Depo-Provera Class Action Lawsuit

Women are suing the maker of Depo-Provera birth control claiming that the birth control drug has caused them severe bone loss leading to osteoporosis.  A $700-million class-action lawsuit was been filed against the drug company Pfizer.  Pfizer is an international pharmaceutical conglomerate that also markets the drugs Viagra, Zoloft and Celebrex.  Pfizer has already been targetted for the alleged serious, and sometimes lethal, side effects stemming from the use of the anti-depressant drug Zoloft and the company currently facing a class action lawsuit in the U.S. over Celebrex, which is alleged to cause heart attacks in users.

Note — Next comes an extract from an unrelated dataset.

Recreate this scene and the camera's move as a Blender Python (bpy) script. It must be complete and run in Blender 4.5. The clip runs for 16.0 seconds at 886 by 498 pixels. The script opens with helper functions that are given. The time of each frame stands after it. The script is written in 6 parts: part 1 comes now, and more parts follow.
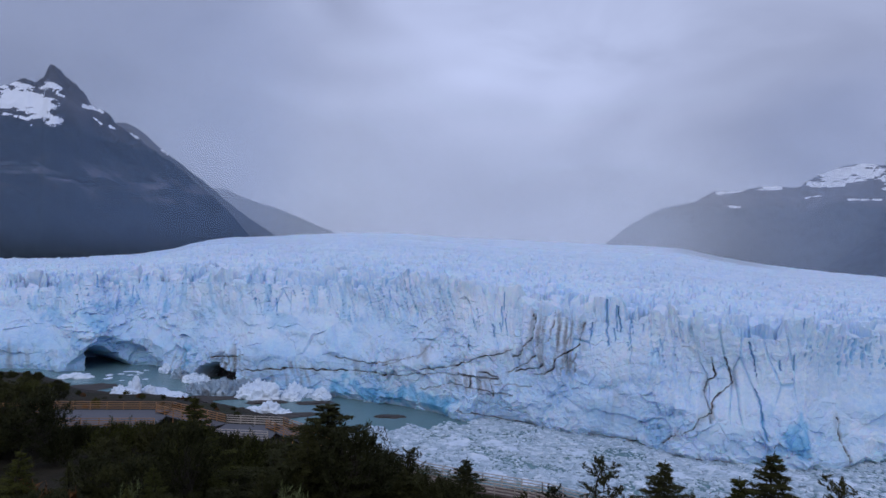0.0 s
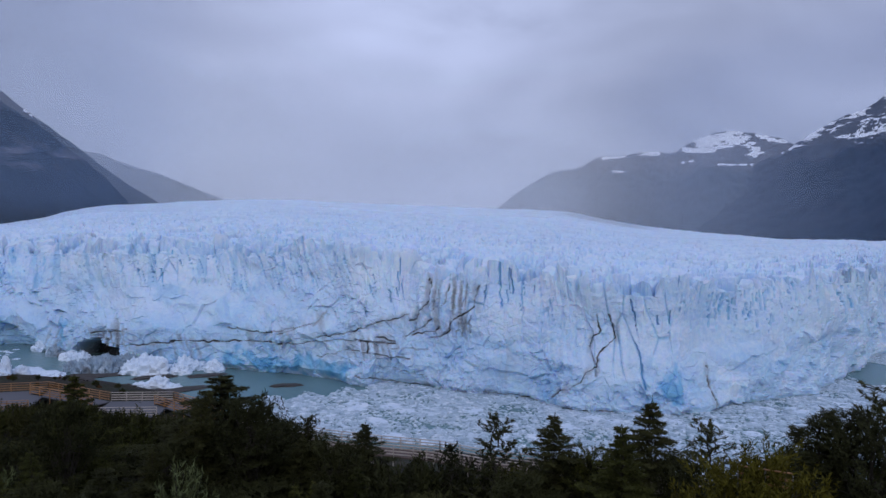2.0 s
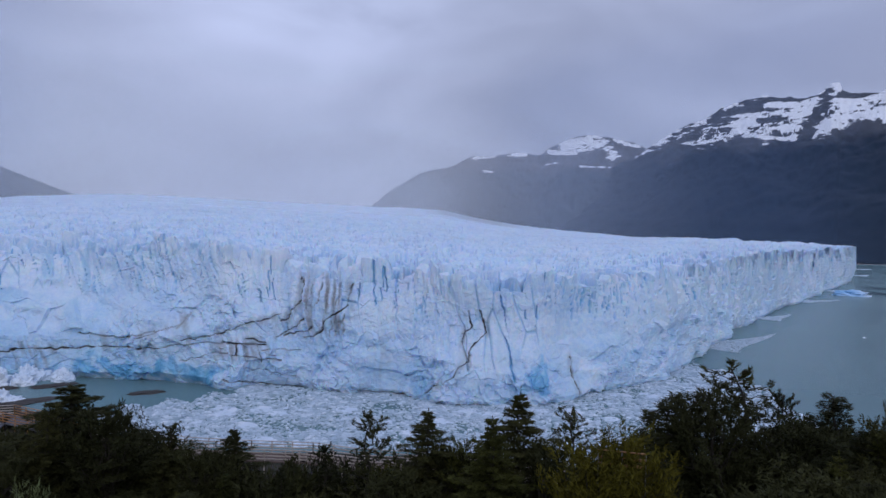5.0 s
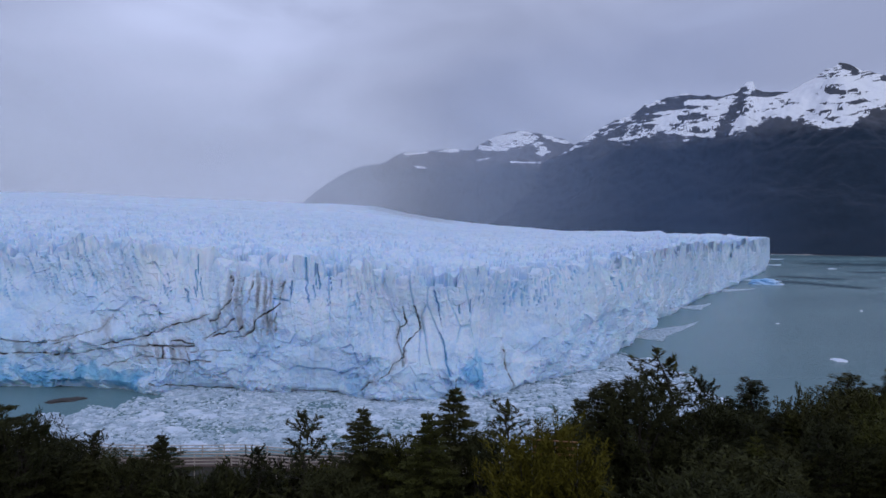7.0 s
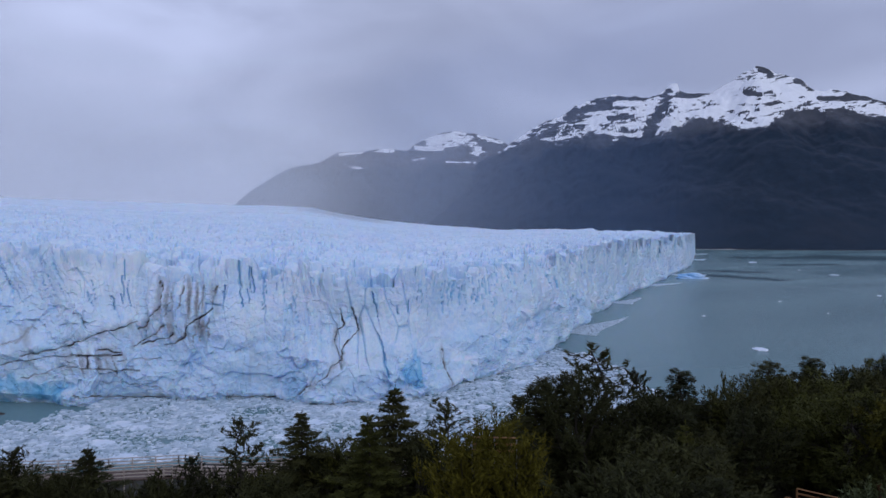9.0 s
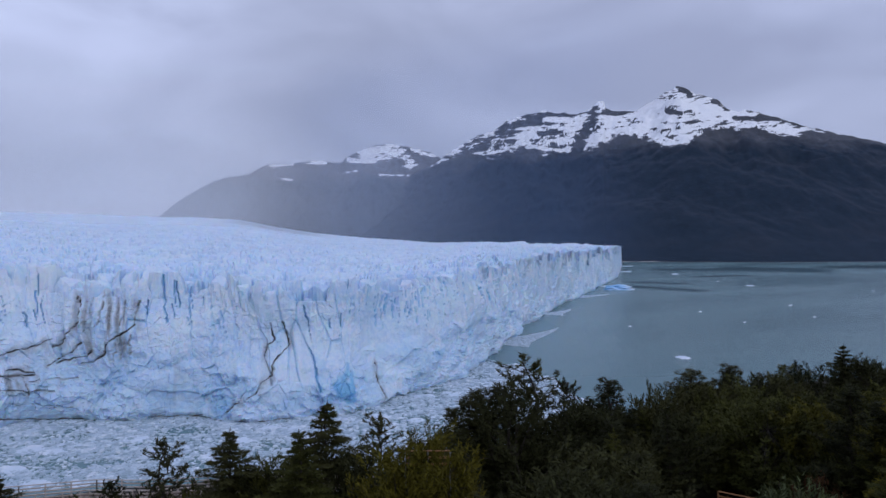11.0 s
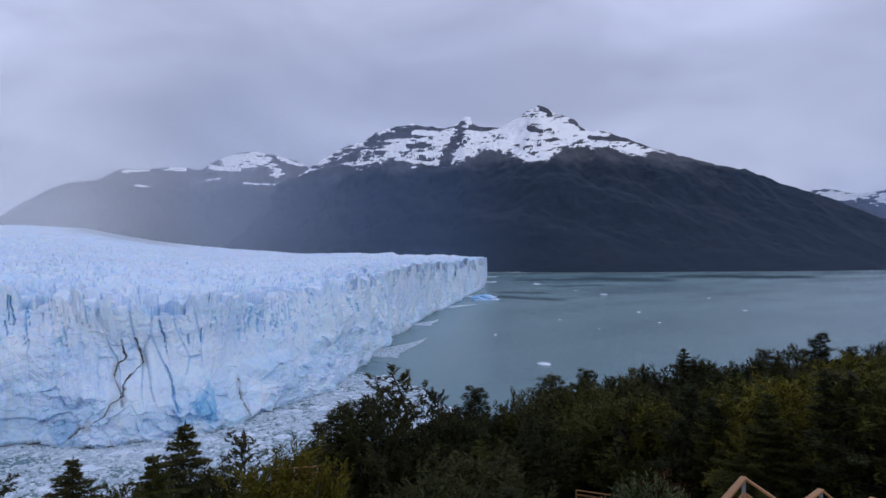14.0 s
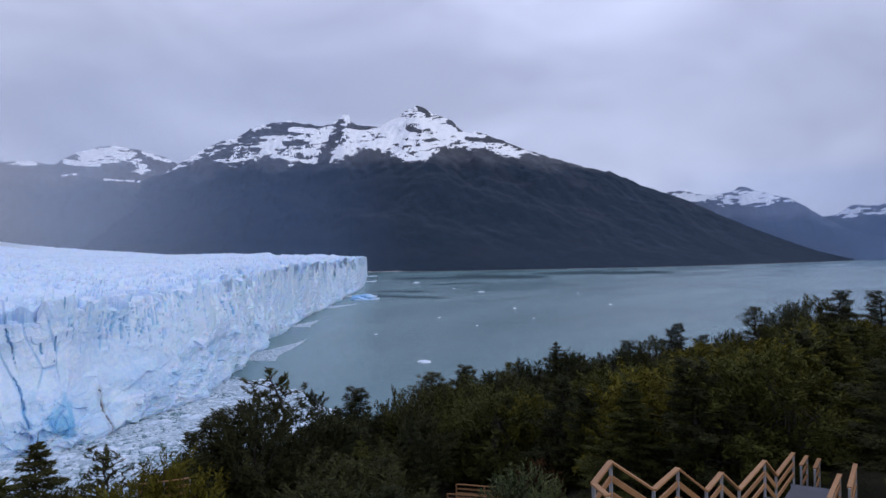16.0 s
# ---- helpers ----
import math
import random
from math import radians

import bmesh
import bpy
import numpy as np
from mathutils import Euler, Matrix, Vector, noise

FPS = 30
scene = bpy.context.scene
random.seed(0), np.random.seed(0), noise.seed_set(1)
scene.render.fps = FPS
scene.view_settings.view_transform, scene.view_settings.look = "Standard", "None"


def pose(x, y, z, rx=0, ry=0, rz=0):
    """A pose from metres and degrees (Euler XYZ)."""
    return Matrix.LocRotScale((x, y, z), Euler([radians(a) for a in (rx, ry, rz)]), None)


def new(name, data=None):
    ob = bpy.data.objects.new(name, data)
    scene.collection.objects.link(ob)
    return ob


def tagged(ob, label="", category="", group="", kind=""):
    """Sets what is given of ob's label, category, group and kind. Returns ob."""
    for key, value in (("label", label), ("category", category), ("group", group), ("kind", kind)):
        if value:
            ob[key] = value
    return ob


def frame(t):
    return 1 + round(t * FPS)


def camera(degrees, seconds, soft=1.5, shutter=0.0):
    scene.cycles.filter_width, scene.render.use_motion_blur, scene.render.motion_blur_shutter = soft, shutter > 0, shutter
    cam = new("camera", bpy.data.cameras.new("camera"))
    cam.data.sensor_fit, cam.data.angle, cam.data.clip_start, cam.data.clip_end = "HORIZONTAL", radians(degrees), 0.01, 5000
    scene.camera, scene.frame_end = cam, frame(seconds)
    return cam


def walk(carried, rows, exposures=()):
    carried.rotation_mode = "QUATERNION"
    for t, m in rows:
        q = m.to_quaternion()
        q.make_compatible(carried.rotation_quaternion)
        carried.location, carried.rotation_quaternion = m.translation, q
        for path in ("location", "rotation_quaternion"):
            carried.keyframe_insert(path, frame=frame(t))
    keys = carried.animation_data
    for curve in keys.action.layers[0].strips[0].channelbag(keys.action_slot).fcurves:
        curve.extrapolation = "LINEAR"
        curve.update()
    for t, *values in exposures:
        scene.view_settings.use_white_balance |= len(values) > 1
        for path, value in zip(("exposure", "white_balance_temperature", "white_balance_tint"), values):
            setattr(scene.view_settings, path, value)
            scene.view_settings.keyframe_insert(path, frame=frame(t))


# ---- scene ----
cam = camera(66.75, 16.0)
PATH = [
    (0, pose(0, 0, 60, 91.410, -2.120, -0.000)),
    (0.5, pose(0, 0, 60, 90.654, -1.836, -1.633)),
    (1, pose(0, 0, 60, 90.042, -1.614, -4.758)),
    (1.5, pose(0, 0, 60, 89.395, -1.488, -6.756)),
    (2, pose(0, 0, 60, 88.720, -1.216, -8.883)),
    (2.5, pose(0, 0, 60, 88.583, -1.215, -10.534)),
    (3, pose(0, 0, 60, 88.745, -0.902, -12.481)),
    (3.5, pose(0, 0, 60, 88.925, -0.785, -13.383)),
    (4, pose(0, 0, 60, 89.099, -1.007, -15.245)),
    (6.5, pose(0, 0, 60, 88.173, -0.885, -24.402)),
    (7, pose(0, 0, 60, 88.504, -0.620, -25.289)),
    (7.5, pose(0, 0, 60, 88.599, -0.676, -26.723)),
    (8, pose(0, 0, 60, 88.494, -0.392, -28.446)),
    (8.5, pose(0, 0, 60, 88.429, 0.022, -29.472)),
    (9, pose(0, 0, 60, 88.534, 0.195, -30.671)),
    (9.5, pose(0, 0, 60, 88.998, 0.462, -31.612)),
    (12, pose(0, 0, 60, 89.793, 0.340, -39.738)),
    (12.5, pose(0, 0, 60, 89.770, 0.592, -41.066)),
    (13, pose(0, 0, 60, 89.549, 0.210, -42.414)),
    (13.5, pose(0, 0, 60, 90.236, 0.611, -44.142)),
    (14, pose(0, 0, 60, 90.526, 0.119, -47.472)),
    (14.5, pose(0, 0, 60, 90.476, 0.276, -49.600)),
    (15, pose(0, 0, 60, 90.245, -0.283, -52.443)),
    (15.5, pose(0, 0, 60, 90.805, 0.434, -54.430)),
    (16, pose(0, 0, 60, 90.396, 0.611, -57.674)),
]
walk(cam, PATH, [(0.0, -0.02, 6540, 10), (9.0, 0.02, 6620, 10), (12.0, 0.08, 6680, 10), (14.0, 0.18, 6820, 10), (16.0, 0.37, 6900, 10)])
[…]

Depo-Provera acts as an abortifacient or birth control drug.  It is administered through injections four times a year and the artificial hormone prevents a fetus in the earliest stages of development from implanting on the wall of the uterus which leads to its death. The drug is effective in ending pregnancies more than 99% of the time according to Pfizer’s website. Advertisers have hailed the drug as a “hassle and worry free” birth control method, saving women from taking daily pills. However, concerns that the drug may also cause massive and possibly irreversible bone loss in young women have led to three current lawsuits under way in Canada.  The drug has also been correlated with increased susceptibility to STD’s in users.  In fact the risk
may be up to three times higher than normal according to one study.

Depo-Provera has been at the forefront of foreign-funded birth control programs in the developing world. Between 1994-2000, USAID sent over 40 million units of the drug to these programs with much of it going to Africa. Proponents of the medication have been accused of contributing to the spread of HIV in Africa by weakening women’s immune systems through use of the drug.